Instructions for the task - Scan the listing below for the word "group" and state how many lines hold it. Write nothing but the number.
────────
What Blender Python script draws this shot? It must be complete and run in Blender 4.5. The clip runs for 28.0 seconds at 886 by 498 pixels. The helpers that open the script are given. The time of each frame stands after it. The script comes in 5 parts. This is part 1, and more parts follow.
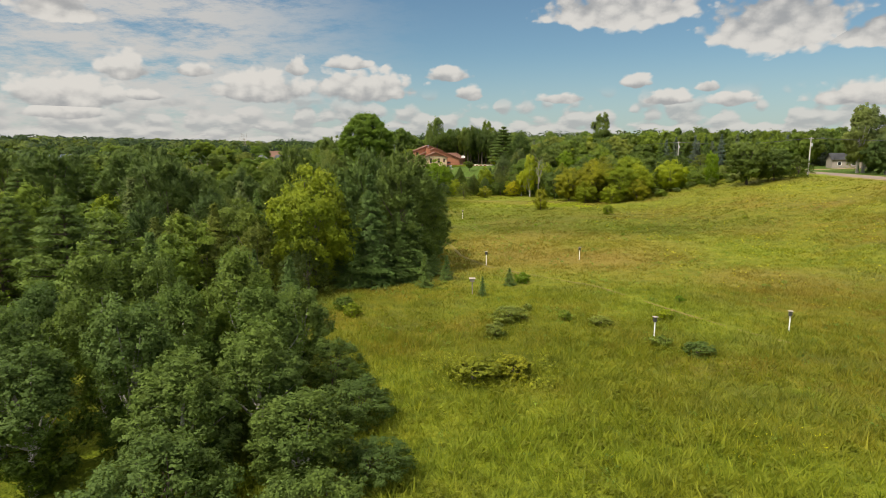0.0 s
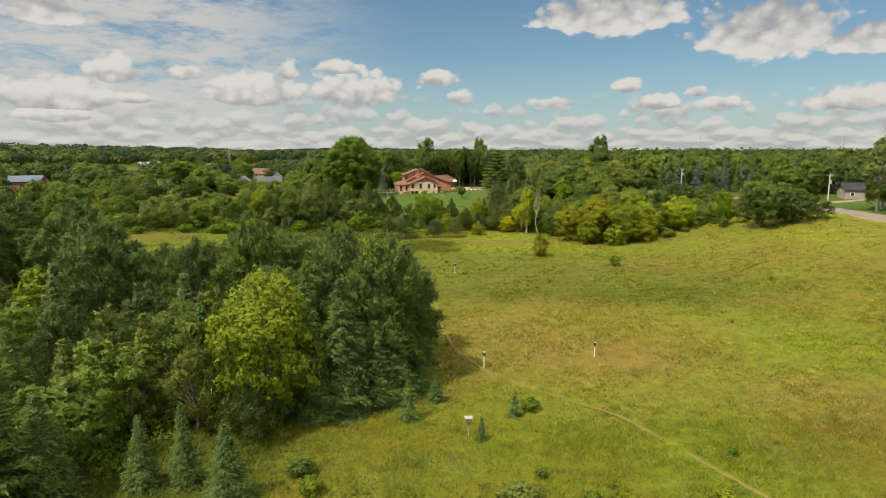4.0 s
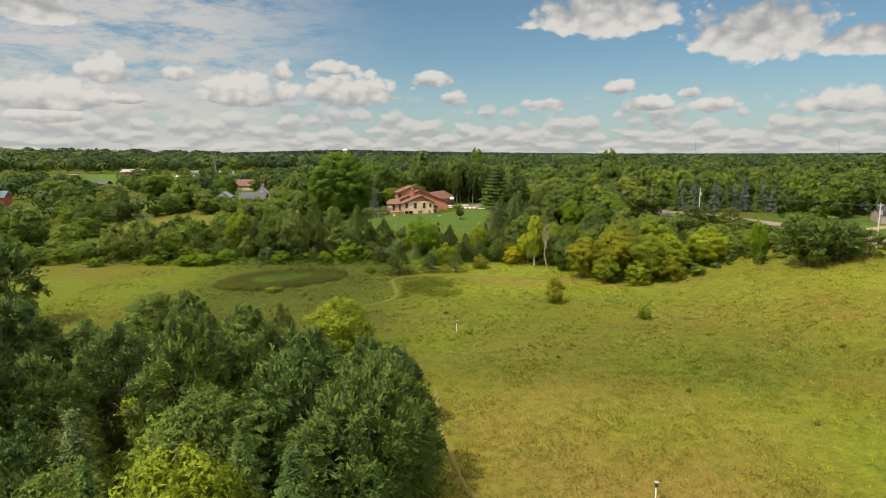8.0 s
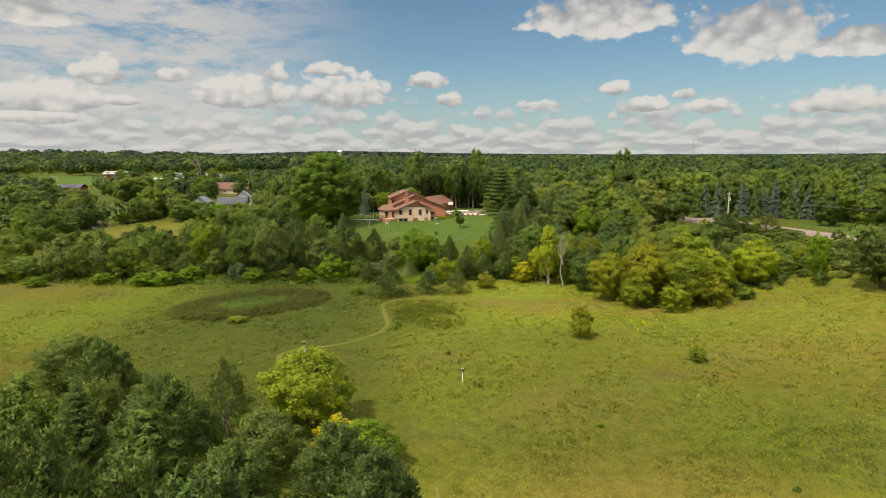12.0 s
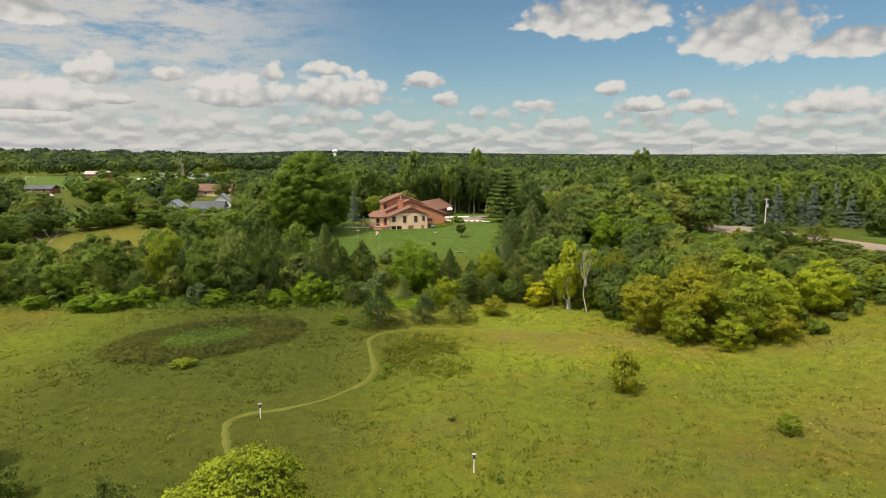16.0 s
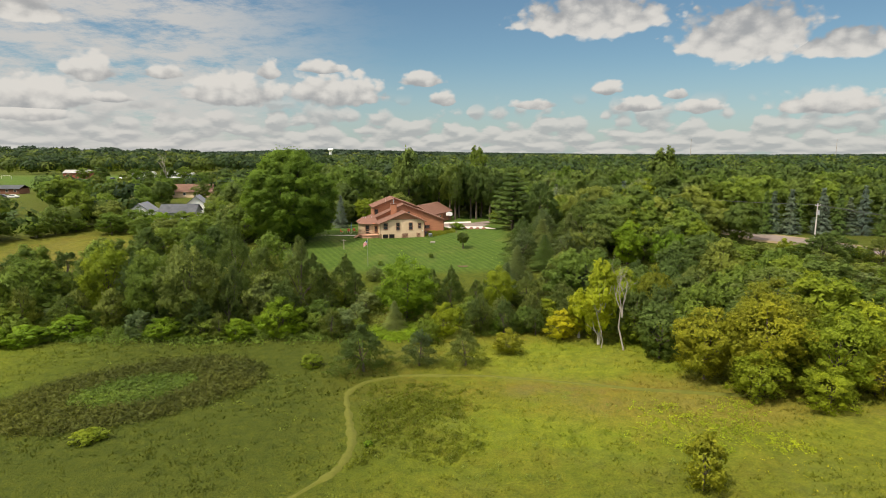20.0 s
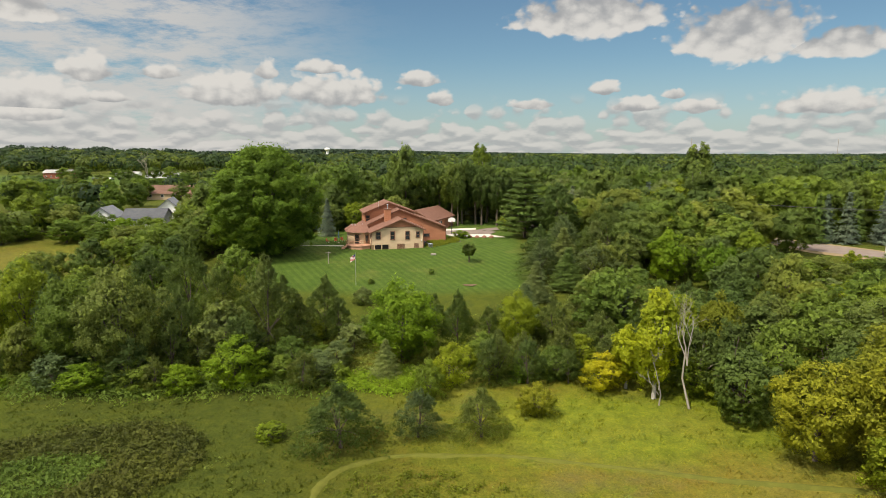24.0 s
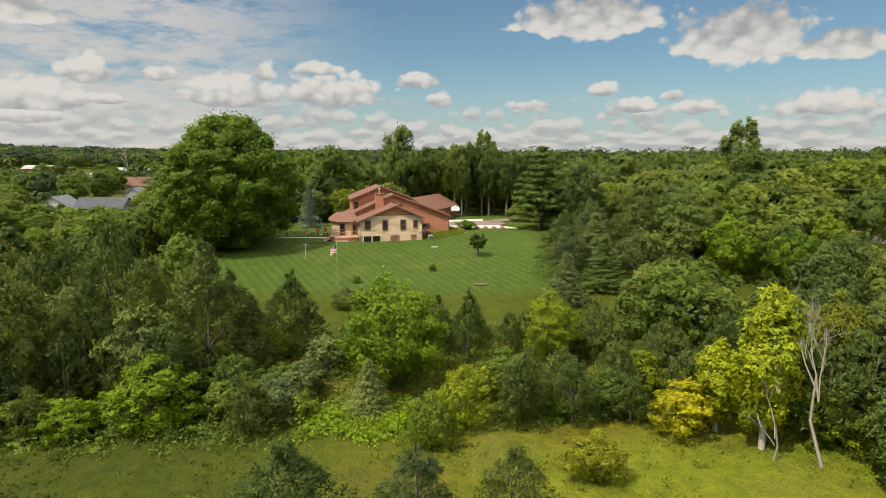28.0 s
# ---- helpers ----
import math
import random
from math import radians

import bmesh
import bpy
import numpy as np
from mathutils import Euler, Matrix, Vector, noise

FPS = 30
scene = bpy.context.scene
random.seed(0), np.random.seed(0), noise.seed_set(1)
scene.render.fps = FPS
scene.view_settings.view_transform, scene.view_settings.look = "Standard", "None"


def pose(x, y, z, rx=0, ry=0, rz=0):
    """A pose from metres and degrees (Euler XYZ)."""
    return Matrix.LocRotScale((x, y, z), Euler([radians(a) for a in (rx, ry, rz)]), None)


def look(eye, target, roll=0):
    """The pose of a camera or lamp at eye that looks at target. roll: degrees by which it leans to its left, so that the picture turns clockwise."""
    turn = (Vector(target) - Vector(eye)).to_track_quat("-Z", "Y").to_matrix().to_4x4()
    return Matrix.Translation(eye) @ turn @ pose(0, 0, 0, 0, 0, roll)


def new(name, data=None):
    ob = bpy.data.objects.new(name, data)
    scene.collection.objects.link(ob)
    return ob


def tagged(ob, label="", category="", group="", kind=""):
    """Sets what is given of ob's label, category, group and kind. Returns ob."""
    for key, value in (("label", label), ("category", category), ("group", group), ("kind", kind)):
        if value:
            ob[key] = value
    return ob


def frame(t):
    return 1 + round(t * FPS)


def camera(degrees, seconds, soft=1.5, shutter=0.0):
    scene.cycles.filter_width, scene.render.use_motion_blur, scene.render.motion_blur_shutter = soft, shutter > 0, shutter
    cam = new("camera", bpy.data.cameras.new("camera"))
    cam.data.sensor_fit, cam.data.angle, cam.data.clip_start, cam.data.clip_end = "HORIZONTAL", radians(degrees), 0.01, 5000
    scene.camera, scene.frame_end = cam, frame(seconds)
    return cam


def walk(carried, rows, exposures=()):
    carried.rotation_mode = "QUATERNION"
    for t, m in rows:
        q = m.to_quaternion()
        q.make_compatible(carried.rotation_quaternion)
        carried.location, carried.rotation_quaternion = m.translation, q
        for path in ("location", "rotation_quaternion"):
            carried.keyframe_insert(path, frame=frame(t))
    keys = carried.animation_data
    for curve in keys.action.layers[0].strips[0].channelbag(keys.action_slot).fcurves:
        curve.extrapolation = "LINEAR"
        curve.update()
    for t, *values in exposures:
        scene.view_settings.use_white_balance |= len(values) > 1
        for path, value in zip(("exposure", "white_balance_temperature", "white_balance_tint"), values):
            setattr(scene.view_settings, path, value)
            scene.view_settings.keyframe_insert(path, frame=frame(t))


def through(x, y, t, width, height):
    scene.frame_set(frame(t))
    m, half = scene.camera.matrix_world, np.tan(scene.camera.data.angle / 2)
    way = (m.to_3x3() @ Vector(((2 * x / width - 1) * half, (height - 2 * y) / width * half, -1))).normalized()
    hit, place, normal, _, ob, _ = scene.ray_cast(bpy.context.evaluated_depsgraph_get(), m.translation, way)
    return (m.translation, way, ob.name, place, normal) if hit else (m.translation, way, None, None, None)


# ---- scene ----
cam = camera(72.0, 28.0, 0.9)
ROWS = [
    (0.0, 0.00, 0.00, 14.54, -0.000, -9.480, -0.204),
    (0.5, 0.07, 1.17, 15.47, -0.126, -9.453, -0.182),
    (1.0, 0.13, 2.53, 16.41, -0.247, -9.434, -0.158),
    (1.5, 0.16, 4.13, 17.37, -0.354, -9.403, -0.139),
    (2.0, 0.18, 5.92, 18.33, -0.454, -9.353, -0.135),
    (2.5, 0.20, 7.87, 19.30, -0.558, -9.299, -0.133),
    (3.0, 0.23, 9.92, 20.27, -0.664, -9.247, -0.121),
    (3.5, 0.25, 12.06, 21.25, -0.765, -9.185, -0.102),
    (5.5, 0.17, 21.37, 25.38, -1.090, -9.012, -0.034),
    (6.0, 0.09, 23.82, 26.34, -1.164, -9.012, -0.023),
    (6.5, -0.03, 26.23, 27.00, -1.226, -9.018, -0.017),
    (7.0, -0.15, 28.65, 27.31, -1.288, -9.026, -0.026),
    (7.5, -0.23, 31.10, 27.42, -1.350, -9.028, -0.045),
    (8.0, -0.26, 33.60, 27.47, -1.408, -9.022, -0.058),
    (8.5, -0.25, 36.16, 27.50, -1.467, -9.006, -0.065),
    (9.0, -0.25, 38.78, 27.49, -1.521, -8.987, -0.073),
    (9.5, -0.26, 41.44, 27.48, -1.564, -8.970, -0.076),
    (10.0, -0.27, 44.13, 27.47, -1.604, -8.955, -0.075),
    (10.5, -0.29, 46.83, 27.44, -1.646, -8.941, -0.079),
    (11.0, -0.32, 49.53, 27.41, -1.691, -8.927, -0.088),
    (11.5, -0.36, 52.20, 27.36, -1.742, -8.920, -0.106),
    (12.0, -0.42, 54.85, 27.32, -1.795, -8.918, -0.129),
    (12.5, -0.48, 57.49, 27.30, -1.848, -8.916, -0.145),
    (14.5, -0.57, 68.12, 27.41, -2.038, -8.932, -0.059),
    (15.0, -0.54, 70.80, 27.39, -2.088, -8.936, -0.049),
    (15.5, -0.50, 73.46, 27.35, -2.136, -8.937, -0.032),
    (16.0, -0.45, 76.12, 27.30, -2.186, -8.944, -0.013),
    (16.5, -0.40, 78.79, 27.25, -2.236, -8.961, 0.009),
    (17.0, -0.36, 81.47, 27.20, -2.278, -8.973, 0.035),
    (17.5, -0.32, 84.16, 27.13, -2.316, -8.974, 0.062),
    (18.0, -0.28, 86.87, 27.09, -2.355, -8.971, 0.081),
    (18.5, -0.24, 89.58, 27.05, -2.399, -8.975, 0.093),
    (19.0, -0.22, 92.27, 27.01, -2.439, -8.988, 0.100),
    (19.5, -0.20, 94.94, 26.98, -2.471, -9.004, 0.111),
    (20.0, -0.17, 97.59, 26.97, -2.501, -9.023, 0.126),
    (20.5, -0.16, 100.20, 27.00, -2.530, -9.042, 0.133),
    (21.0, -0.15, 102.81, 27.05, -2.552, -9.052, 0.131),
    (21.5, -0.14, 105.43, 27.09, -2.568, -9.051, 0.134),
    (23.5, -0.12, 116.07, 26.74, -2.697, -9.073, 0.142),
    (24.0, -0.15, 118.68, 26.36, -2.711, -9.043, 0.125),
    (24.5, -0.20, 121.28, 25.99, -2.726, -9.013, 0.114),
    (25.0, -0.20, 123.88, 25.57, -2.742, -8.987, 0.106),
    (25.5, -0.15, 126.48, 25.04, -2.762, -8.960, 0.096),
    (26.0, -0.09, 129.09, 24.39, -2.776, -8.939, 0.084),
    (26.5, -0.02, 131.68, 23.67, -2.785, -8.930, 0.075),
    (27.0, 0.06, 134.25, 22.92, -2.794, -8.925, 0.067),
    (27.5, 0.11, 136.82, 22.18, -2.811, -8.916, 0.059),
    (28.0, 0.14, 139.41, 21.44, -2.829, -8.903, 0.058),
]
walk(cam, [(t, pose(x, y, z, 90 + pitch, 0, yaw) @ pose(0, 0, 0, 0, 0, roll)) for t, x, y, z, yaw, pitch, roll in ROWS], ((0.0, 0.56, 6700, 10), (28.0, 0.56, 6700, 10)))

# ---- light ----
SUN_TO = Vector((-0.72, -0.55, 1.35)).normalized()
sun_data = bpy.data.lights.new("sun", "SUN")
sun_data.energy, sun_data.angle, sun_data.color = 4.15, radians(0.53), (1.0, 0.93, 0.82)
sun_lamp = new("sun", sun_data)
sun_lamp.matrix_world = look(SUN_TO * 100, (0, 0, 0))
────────
Output for this exercise - 3